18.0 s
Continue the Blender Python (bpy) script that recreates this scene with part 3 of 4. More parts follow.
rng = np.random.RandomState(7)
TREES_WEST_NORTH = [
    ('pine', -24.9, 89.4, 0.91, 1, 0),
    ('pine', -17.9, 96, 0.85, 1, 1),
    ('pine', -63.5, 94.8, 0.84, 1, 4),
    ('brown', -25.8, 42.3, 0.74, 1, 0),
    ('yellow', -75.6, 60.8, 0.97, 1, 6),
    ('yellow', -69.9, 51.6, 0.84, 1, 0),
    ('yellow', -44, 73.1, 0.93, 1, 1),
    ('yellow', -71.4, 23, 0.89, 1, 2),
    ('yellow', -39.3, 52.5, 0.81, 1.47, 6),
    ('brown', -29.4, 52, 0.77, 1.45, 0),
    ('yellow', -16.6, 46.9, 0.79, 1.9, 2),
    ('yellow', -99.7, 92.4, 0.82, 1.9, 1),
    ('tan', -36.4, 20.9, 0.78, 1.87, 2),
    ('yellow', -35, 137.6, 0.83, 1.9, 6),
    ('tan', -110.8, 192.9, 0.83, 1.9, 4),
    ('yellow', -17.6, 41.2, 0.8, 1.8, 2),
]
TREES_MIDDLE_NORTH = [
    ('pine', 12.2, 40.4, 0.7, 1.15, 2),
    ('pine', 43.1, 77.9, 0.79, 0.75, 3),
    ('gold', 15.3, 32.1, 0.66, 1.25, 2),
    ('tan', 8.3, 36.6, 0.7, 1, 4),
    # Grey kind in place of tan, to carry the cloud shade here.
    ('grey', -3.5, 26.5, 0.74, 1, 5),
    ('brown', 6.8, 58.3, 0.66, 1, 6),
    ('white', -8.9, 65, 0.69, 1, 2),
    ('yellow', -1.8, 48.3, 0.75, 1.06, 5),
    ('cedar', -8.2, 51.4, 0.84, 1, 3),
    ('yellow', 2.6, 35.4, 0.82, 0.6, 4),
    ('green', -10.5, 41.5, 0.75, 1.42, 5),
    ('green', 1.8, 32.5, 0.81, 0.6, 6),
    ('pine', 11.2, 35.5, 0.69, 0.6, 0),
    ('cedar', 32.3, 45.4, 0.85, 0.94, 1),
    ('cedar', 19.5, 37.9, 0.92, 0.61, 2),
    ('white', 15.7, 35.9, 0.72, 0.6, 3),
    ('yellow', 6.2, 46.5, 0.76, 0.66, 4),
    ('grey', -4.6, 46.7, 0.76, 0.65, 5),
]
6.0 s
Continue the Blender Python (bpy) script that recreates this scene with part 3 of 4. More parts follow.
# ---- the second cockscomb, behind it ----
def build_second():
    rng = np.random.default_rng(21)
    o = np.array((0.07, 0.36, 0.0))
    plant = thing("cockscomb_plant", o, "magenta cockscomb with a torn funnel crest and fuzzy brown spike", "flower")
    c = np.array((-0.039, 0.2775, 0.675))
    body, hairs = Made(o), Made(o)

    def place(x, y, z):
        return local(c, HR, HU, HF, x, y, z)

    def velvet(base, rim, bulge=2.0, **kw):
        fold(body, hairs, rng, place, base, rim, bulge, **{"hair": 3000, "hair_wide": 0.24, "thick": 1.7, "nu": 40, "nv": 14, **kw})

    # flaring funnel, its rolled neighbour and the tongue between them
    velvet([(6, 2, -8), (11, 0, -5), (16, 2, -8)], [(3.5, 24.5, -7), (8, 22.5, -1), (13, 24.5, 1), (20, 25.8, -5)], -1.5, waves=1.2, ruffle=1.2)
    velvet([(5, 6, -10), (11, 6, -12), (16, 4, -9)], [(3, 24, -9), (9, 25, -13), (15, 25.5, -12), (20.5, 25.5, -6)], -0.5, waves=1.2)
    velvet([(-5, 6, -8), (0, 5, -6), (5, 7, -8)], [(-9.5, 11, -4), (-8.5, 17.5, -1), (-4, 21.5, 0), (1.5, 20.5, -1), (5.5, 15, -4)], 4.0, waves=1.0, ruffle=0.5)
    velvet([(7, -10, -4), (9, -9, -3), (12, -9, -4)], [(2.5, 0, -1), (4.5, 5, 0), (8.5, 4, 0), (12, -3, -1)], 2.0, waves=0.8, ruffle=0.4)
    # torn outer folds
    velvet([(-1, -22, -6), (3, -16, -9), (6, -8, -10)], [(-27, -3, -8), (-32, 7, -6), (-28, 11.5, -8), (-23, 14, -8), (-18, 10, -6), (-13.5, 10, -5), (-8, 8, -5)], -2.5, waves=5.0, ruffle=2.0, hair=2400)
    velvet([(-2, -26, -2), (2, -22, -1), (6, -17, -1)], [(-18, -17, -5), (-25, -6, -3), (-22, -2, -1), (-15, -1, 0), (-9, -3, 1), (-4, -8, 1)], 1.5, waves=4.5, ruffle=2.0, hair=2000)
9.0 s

## SET EXERCISE
Retype the listing exactly, in full.

## OUTPUT OF THE TASK
18.0 s
Continue the Blender Python (bpy) script that recreates this scene with part 3 of 4. More parts follow.
rng = np.random.RandomState(7)
TREES_WEST_NORTH = [
    ('pine', -24.9, 89.4, 0.91, 1, 0),
    ('pine', -17.9, 96, 0.85, 1, 1),
    ('pine', -63.5, 94.8, 0.84, 1, 4),
    ('brown', -25.8, 42.3, 0.74, 1, 0),
    ('yellow', -75.6, 60.8, 0.97, 1, 6),
    ('yellow', -69.9, 51.6, 0.84, 1, 0),
    ('yellow', -44, 73.1, 0.93, 1, 1),
    ('yellow', -71.4, 23, 0.89, 1, 2),
    ('yellow', -39.3, 52.5, 0.81, 1.47, 6),
    ('brown', -29.4, 52, 0.77, 1.45, 0),
    ('yellow', -16.6, 46.9, 0.79, 1.9, 2),
    ('yellow', -99.7, 92.4, 0.82, 1.9, 1),
    ('tan', -36.4, 20.9, 0.78, 1.87, 2),
    ('yellow', -35, 137.6, 0.83, 1.9, 6),
    ('tan', -110.8, 192.9, 0.83, 1.9, 4),
    ('yellow', -17.6, 41.2, 0.8, 1.8, 2),
]
TREES_MIDDLE_NORTH = [
    ('pine', 12.2, 40.4, 0.7, 1.15, 2),
    ('pine', 43.1, 77.9, 0.79, 0.75, 3),
    ('gold', 15.3, 32.1, 0.66, 1.25, 2),
    ('tan', 8.3, 36.6, 0.7, 1, 4),
    # Grey kind in place of tan, to carry the cloud shade here.
    ('grey', -3.5, 26.5, 0.74, 1, 5),
    ('brown', 6.8, 58.3, 0.66, 1, 6),
    ('white', -8.9, 65, 0.69, 1, 2),
    ('yellow', -1.8, 48.3, 0.75, 1.06, 5),
    ('cedar', -8.2, 51.4, 0.84, 1, 3),
    ('yellow', 2.6, 35.4, 0.82, 0.6, 4),
    ('green', -10.5, 41.5, 0.75, 1.42, 5),
    ('green', 1.8, 32.5, 0.81, 0.6, 6),
    ('pine', 11.2, 35.5, 0.69, 0.6, 0),
    ('cedar', 32.3, 45.4, 0.85, 0.94, 1),
    ('cedar', 19.5, 37.9, 0.92, 0.61, 2),
    ('white', 15.7, 35.9, 0.72, 0.6, 3),
    ('yellow', 6.2, 46.5, 0.76, 0.66, 4),
    ('grey', -4.6, 46.7, 0.76, 0.65, 5),
]
6.0 s
Continue the Blender Python (bpy) script that recreates this scene with part 3 of 4. More parts follow.
# ---- the second cockscomb, behind it ----
def build_second():
    rng = np.random.default_rng(21)
    o = np.array((0.07, 0.36, 0.0))
    plant = thing("cockscomb_plant", o, "magenta cockscomb with a torn funnel crest and fuzzy brown spike", "flower")
    c = np.array((-0.039, 0.2775, 0.675))
    body, hairs = Made(o), Made(o)

    def place(x, y, z):
        return local(c, HR, HU, HF, x, y, z)

    def velvet(base, rim, bulge=2.0, **kw):
        fold(body, hairs, rng, place, base, rim, bulge, **{"hair": 3000, "hair_wide": 0.24, "thick": 1.7, "nu": 40, "nv": 14, **kw})

    # flaring funnel, its rolled neighbour and the tongue between them
    velvet([(6, 2, -8), (11, 0, -5), (16, 2, -8)], [(3.5, 24.5, -7), (8, 22.5, -1), (13, 24.5, 1), (20, 25.8, -5)], -1.5, waves=1.2, ruffle=1.2)
    velvet([(5, 6, -10), (11, 6, -12), (16, 4, -9)], [(3, 24, -9), (9, 25, -13), (15, 25.5, -12), (20.5, 25.5, -6)], -0.5, waves=1.2)
    velvet([(-5, 6, -8), (0, 5, -6), (5, 7, -8)], [(-9.5, 11, -4), (-8.5, 17.5, -1), (-4, 21.5, 0), (1.5, 20.5, -1), (5.5, 15, -4)], 4.0, waves=1.0, ruffle=0.5)
    velvet([(7, -10, -4), (9, -9, -3), (12, -9, -4)], [(2.5, 0, -1), (4.5, 5, 0), (8.5, 4, 0), (12, -3, -1)], 2.0, waves=0.8, ruffle=0.4)
    # torn outer folds
    velvet([(-1, -22, -6), (3, -16, -9), (6, -8, -10)], [(-27, -3, -8), (-32, 7, -6), (-28, 11.5, -8), (-23, 14, -8), (-18, 10, -6), (-13.5, 10, -5), (-8, 8, -5)], -2.5, waves=5.0, ruffle=2.0, hair=2400)
    velvet([(-2, -26, -2), (2, -22, -1), (6, -17, -1)], [(-18, -17, -5), (-25, -6, -3), (-22, -2, -1), (-15, -1, 0), (-9, -3, 1), (-4, -8, 1)], 1.5, waves=4.5, ruffle=2.0, hair=2000)
9.0 s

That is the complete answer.